Give back the full listing verbatim, apart from its images.

DATA SHOWN:
>> start
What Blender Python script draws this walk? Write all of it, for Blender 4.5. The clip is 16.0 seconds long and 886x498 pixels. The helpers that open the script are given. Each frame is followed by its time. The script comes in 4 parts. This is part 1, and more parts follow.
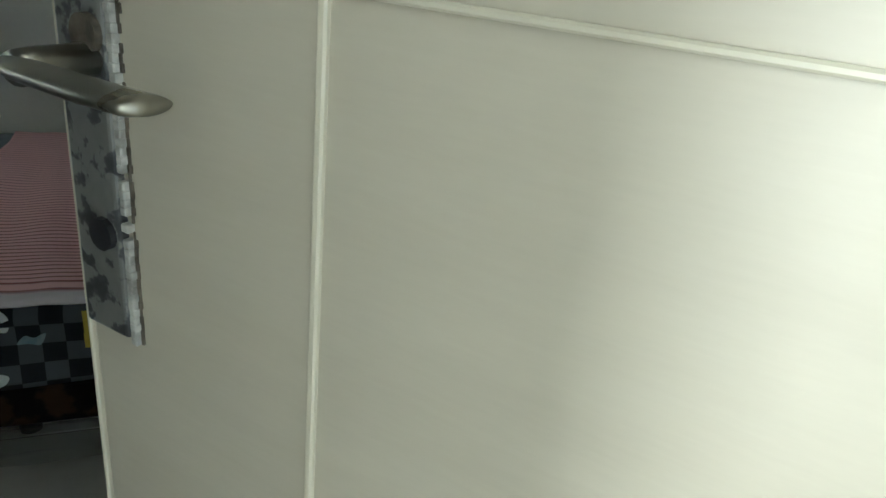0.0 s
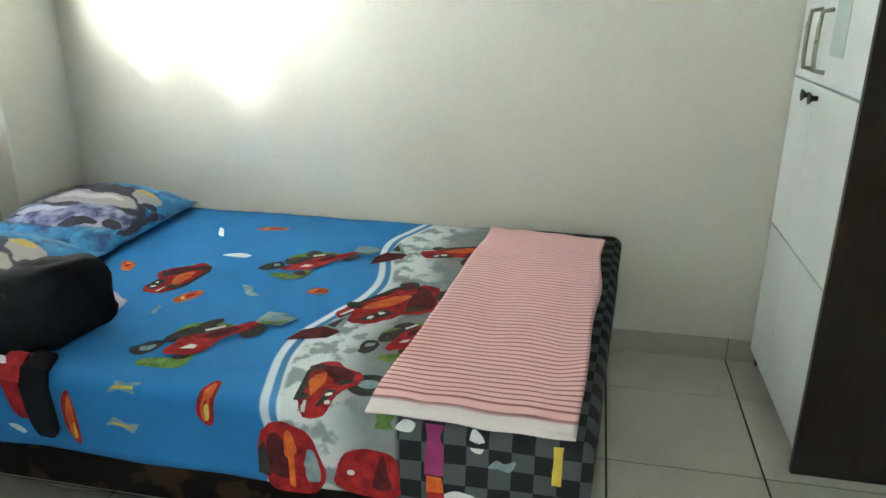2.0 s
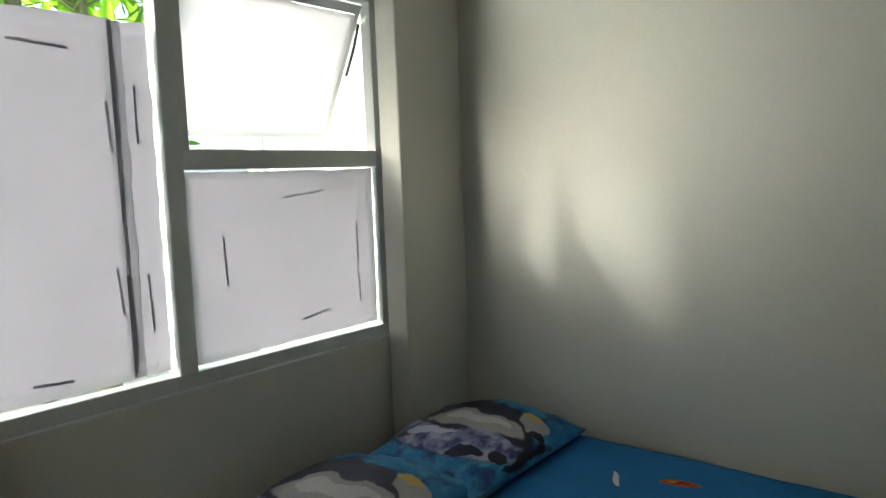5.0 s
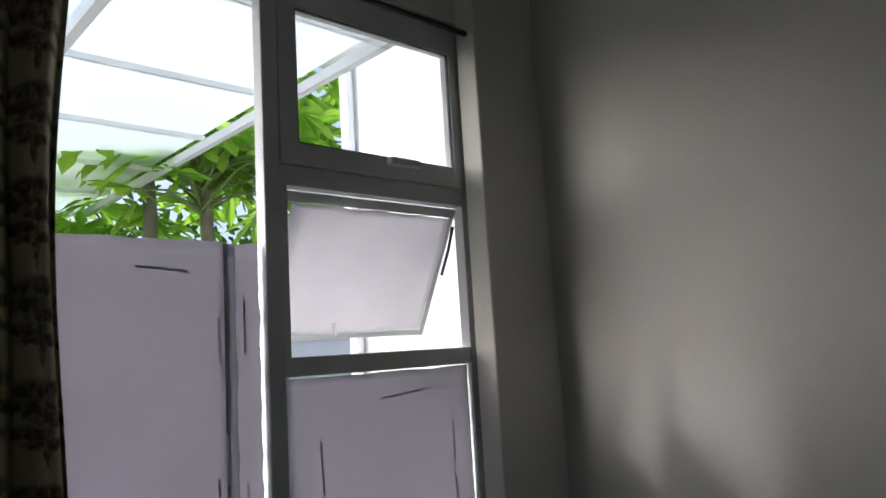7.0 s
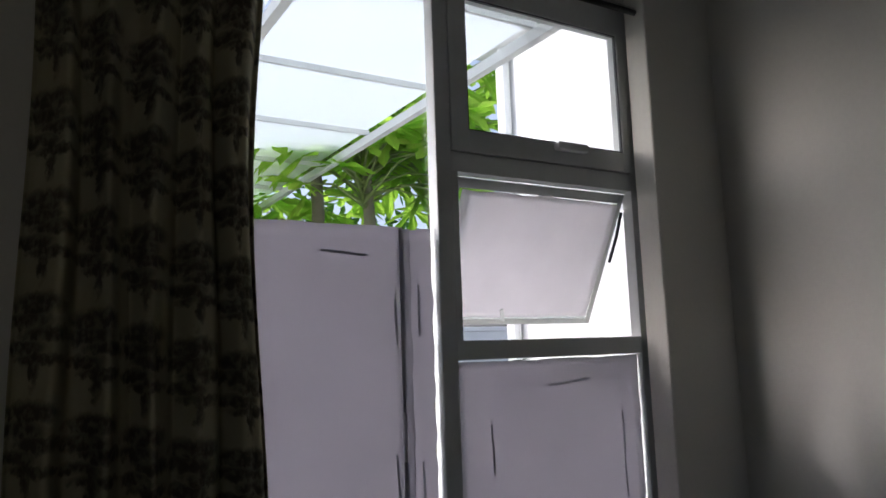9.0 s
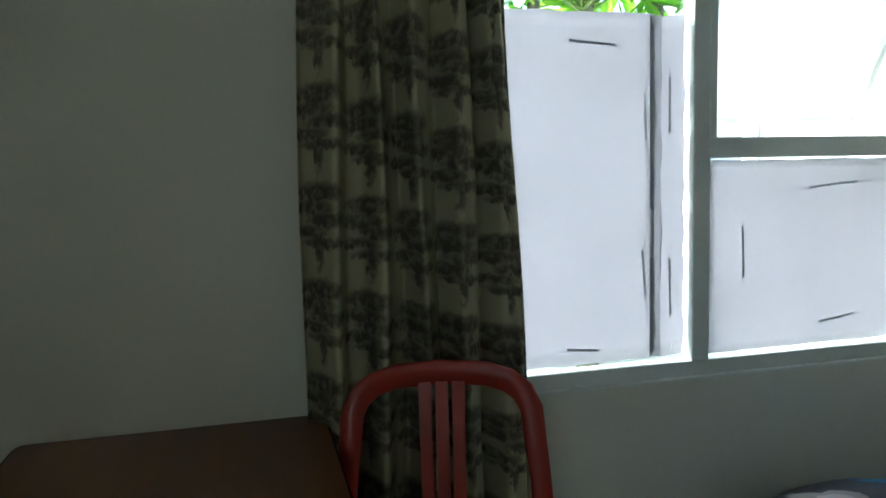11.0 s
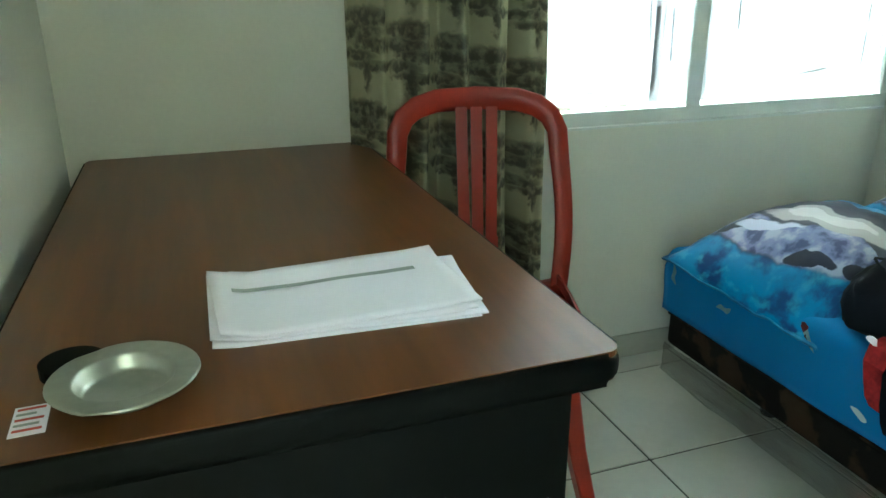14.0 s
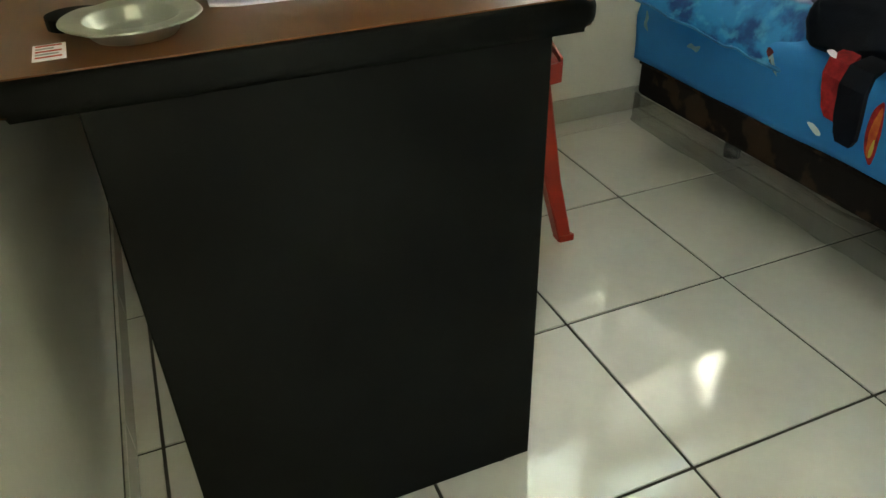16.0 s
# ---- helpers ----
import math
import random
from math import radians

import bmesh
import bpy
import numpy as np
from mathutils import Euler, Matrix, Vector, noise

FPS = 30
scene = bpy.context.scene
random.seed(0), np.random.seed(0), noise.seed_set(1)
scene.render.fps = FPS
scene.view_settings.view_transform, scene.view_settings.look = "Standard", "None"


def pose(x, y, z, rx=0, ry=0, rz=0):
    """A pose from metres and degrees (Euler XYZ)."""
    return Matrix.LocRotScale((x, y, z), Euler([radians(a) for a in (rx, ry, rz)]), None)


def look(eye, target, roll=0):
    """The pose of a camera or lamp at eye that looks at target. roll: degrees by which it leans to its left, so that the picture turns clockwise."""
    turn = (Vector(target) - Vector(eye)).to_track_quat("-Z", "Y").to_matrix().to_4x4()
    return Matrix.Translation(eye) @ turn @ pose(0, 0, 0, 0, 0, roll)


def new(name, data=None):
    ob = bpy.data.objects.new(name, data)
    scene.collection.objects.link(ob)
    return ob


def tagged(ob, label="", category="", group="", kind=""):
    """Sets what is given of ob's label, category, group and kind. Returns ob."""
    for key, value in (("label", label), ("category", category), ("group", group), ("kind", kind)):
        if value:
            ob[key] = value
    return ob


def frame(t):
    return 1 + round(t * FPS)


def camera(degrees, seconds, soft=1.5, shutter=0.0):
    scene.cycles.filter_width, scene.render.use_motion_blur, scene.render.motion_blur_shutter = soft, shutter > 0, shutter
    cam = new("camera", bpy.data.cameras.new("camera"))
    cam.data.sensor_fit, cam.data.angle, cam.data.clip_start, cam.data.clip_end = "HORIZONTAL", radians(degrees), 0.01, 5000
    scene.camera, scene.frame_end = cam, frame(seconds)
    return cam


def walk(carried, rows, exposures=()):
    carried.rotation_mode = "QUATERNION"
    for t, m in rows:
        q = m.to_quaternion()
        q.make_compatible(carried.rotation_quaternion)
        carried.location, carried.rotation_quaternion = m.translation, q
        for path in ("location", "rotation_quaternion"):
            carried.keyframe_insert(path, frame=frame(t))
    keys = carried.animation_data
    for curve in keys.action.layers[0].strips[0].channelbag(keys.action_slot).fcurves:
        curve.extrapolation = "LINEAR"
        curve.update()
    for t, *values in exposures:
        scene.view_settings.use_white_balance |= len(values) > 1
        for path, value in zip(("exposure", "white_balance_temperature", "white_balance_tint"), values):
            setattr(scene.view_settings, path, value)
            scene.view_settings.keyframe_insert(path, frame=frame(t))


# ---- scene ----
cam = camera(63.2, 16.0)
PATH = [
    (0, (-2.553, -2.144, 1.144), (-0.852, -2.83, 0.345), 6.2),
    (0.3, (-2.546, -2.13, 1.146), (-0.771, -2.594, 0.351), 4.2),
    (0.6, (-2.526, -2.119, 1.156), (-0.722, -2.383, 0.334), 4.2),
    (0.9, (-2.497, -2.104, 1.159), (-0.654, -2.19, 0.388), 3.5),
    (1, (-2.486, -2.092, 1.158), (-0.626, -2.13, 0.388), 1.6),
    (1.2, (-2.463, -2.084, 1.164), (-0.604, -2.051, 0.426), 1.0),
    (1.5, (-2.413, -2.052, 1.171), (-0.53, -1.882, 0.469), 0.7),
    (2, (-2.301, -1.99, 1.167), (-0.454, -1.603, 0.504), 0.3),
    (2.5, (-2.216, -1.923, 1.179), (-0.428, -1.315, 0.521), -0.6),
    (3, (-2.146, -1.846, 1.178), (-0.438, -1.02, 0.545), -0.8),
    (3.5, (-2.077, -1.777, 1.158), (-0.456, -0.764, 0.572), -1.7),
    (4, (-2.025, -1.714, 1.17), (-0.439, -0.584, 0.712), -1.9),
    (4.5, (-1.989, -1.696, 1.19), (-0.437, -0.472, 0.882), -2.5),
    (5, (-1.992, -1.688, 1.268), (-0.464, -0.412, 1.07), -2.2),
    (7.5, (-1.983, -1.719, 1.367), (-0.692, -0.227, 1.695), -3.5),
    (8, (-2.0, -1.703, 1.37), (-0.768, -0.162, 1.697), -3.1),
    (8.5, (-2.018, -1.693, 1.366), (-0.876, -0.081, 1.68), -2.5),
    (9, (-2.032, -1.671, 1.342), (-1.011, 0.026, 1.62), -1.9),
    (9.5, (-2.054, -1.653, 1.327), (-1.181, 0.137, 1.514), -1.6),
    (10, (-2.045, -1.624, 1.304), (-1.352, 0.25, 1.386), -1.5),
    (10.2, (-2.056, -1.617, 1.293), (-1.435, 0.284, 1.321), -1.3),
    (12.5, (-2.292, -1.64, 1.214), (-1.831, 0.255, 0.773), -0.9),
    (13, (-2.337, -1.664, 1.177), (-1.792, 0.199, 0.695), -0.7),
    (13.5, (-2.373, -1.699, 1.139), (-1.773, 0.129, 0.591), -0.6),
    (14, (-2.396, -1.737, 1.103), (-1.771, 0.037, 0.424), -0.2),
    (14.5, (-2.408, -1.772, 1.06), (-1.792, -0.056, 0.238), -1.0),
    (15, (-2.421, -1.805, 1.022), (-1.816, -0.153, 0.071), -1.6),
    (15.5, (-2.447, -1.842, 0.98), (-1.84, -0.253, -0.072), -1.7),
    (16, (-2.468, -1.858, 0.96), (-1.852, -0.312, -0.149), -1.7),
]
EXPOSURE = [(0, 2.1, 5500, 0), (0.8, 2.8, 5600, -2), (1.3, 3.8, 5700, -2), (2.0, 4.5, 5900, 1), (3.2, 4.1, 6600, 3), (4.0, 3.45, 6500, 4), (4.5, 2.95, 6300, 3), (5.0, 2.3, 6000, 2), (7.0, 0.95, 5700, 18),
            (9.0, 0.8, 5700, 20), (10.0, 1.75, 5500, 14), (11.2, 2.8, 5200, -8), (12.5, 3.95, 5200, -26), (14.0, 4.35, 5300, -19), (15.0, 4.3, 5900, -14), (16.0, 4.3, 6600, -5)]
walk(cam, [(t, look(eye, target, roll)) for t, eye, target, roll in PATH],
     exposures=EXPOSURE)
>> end
WRITTEN ANSWER:
What Blender Python script draws this walk? Write all of it, for Blender 4.5. The clip is 16.0 seconds long and 886x498 pixels. The helpers that open the script are given. Each frame is followed by its time. The script comes in 4 parts. This is part 1, and more parts follow.
0.0 s
2.0 s
5.0 s
7.0 s
9.0 s
11.0 s
14.0 s
16.0 s
# ---- helpers ----
import math
import random
from math import radians

import bmesh
import bpy
import numpy as np
from mathutils import Euler, Matrix, Vector, noise

FPS = 30
scene = bpy.context.scene
random.seed(0), np.random.seed(0), noise.seed_set(1)
scene.render.fps = FPS
scene.view_settings.view_transform, scene.view_settings.look = "Standard", "None"


def pose(x, y, z, rx=0, ry=0, rz=0):
    """A pose from metres and degrees (Euler XYZ)."""
    return Matrix.LocRotScale((x, y, z), Euler([radians(a) for a in (rx, ry, rz)]), None)


def look(eye, target, roll=0):
    """The pose of a camera or lamp at eye that looks at target. roll: degrees by which it leans to its left, so that the picture turns clockwise."""
    turn = (Vector(target) - Vector(eye)).to_track_quat("-Z", "Y").to_matrix().to_4x4()
    return Matrix.Translation(eye) @ turn @ pose(0, 0, 0, 0, 0, roll)


def new(name, data=None):
    ob = bpy.data.objects.new(name, data)
    scene.collection.objects.link(ob)
    return ob


def tagged(ob, label="", category="", group="", kind=""):
    """Sets what is given of ob's label, category, group and kind. Returns ob."""
    for key, value in (("label", label), ("category", category), ("group", group), ("kind", kind)):
        if value:
            ob[key] = value
    return ob


def frame(t):
    return 1 + round(t * FPS)


def camera(degrees, seconds, soft=1.5, shutter=0.0):
    scene.cycles.filter_width, scene.render.use_motion_blur, scene.render.motion_blur_shutter = soft, shutter > 0, shutter
    cam = new("camera", bpy.data.cameras.new("camera"))
    cam.data.sensor_fit, cam.data.angle, cam.data.clip_start, cam.data.clip_end = "HORIZONTAL", radians(degrees), 0.01, 5000
    scene.camera, scene.frame_end = cam, frame(seconds)
    return cam


def walk(carried, rows, exposures=()):
    carried.rotation_mode = "QUATERNION"
    for t, m in rows:
        q = m.to_quaternion()
        q.make_compatible(carried.rotation_quaternion)
        carried.location, carried.rotation_quaternion = m.translation, q
        for path in ("location", "rotation_quaternion"):
            carried.keyframe_insert(path, frame=frame(t))
    keys = carried.animation_data
    for curve in keys.action.layers[0].strips[0].channelbag(keys.action_slot).fcurves:
        curve.extrapolation = "LINEAR"
        curve.update()
    for t, *values in exposures:
        scene.view_settings.use_white_balance |= len(values) > 1
        for path, value in zip(("exposure", "white_balance_temperature", "white_balance_tint"), values):
            setattr(scene.view_settings, path, value)
            scene.view_settings.keyframe_insert(path, frame=frame(t))


# ---- scene ----
cam = camera(63.2, 16.0)
PATH = [
    (0, (-2.553, -2.144, 1.144), (-0.852, -2.83, 0.345), 6.2),
    (0.3, (-2.546, -2.13, 1.146), (-0.771, -2.594, 0.351), 4.2),
    (0.6, (-2.526, -2.119, 1.156), (-0.722, -2.383, 0.334), 4.2),
    (0.9, (-2.497, -2.104, 1.159), (-0.654, -2.19, 0.388), 3.5),
    (1, (-2.486, -2.092, 1.158), (-0.626, -2.13, 0.388), 1.6),
    (1.2, (-2.463, -2.084, 1.164), (-0.604, -2.051, 0.426), 1.0),
    (1.5, (-2.413, -2.052, 1.171), (-0.53, -1.882, 0.469), 0.7),
    (2, (-2.301, -1.99, 1.167), (-0.454, -1.603, 0.504), 0.3),
    (2.5, (-2.216, -1.923, 1.179), (-0.428, -1.315, 0.521), -0.6),
    (3, (-2.146, -1.846, 1.178), (-0.438, -1.02, 0.545), -0.8),
    (3.5, (-2.077, -1.777, 1.158), (-0.456, -0.764, 0.572), -1.7),
    (4, (-2.025, -1.714, 1.17), (-0.439, -0.584, 0.712), -1.9),
    (4.5, (-1.989, -1.696, 1.19), (-0.437, -0.472, 0.882), -2.5),
    (5, (-1.992, -1.688, 1.268), (-0.464, -0.412, 1.07), -2.2),
    (7.5, (-1.983, -1.719, 1.367), (-0.692, -0.227, 1.695), -3.5),
    (8, (-2.0, -1.703, 1.37), (-0.768, -0.162, 1.697), -3.1),
    (8.5, (-2.018, -1.693, 1.366), (-0.876, -0.081, 1.68), -2.5),
    (9, (-2.032, -1.671, 1.342), (-1.011, 0.026, 1.62), -1.9),
    (9.5, (-2.054, -1.653, 1.327), (-1.181, 0.137, 1.514), -1.6),
    (10, (-2.045, -1.624, 1.304), (-1.352, 0.25, 1.386), -1.5),
    (10.2, (-2.056, -1.617, 1.293), (-1.435, 0.284, 1.321), -1.3),
    (12.5, (-2.292, -1.64, 1.214), (-1.831, 0.255, 0.773), -0.9),
    (13, (-2.337, -1.664, 1.177), (-1.792, 0.199, 0.695), -0.7),
    (13.5, (-2.373, -1.699, 1.139), (-1.773, 0.129, 0.591), -0.6),
    (14, (-2.396, -1.737, 1.103), (-1.771, 0.037, 0.424), -0.2),
    (14.5, (-2.408, -1.772, 1.06), (-1.792, -0.056, 0.238), -1.0),
    (15, (-2.421, -1.805, 1.022), (-1.816, -0.153, 0.071), -1.6),
    (15.5, (-2.447, -1.842, 0.98), (-1.84, -0.253, -0.072), -1.7),
    (16, (-2.468, -1.858, 0.96), (-1.852, -0.312, -0.149), -1.7),
]
EXPOSURE = [(0, 2.1, 5500, 0), (0.8, 2.8, 5600, -2), (1.3, 3.8, 5700, -2), (2.0, 4.5, 5900, 1), (3.2, 4.1, 6600, 3), (4.0, 3.45, 6500, 4), (4.5, 2.95, 6300, 3), (5.0, 2.3, 6000, 2), (7.0, 0.95, 5700, 18),
            (9.0, 0.8, 5700, 20), (10.0, 1.75, 5500, 14), (11.2, 2.8, 5200, -8), (12.5, 3.95, 5200, -26), (14.0, 4.35, 5300, -19), (15.0, 4.3, 5900, -14), (16.0, 4.3, 6600, -5)]
walk(cam, [(t, look(eye, target, roll)) for t, eye, target, roll in PATH],
     exposures=EXPOSURE)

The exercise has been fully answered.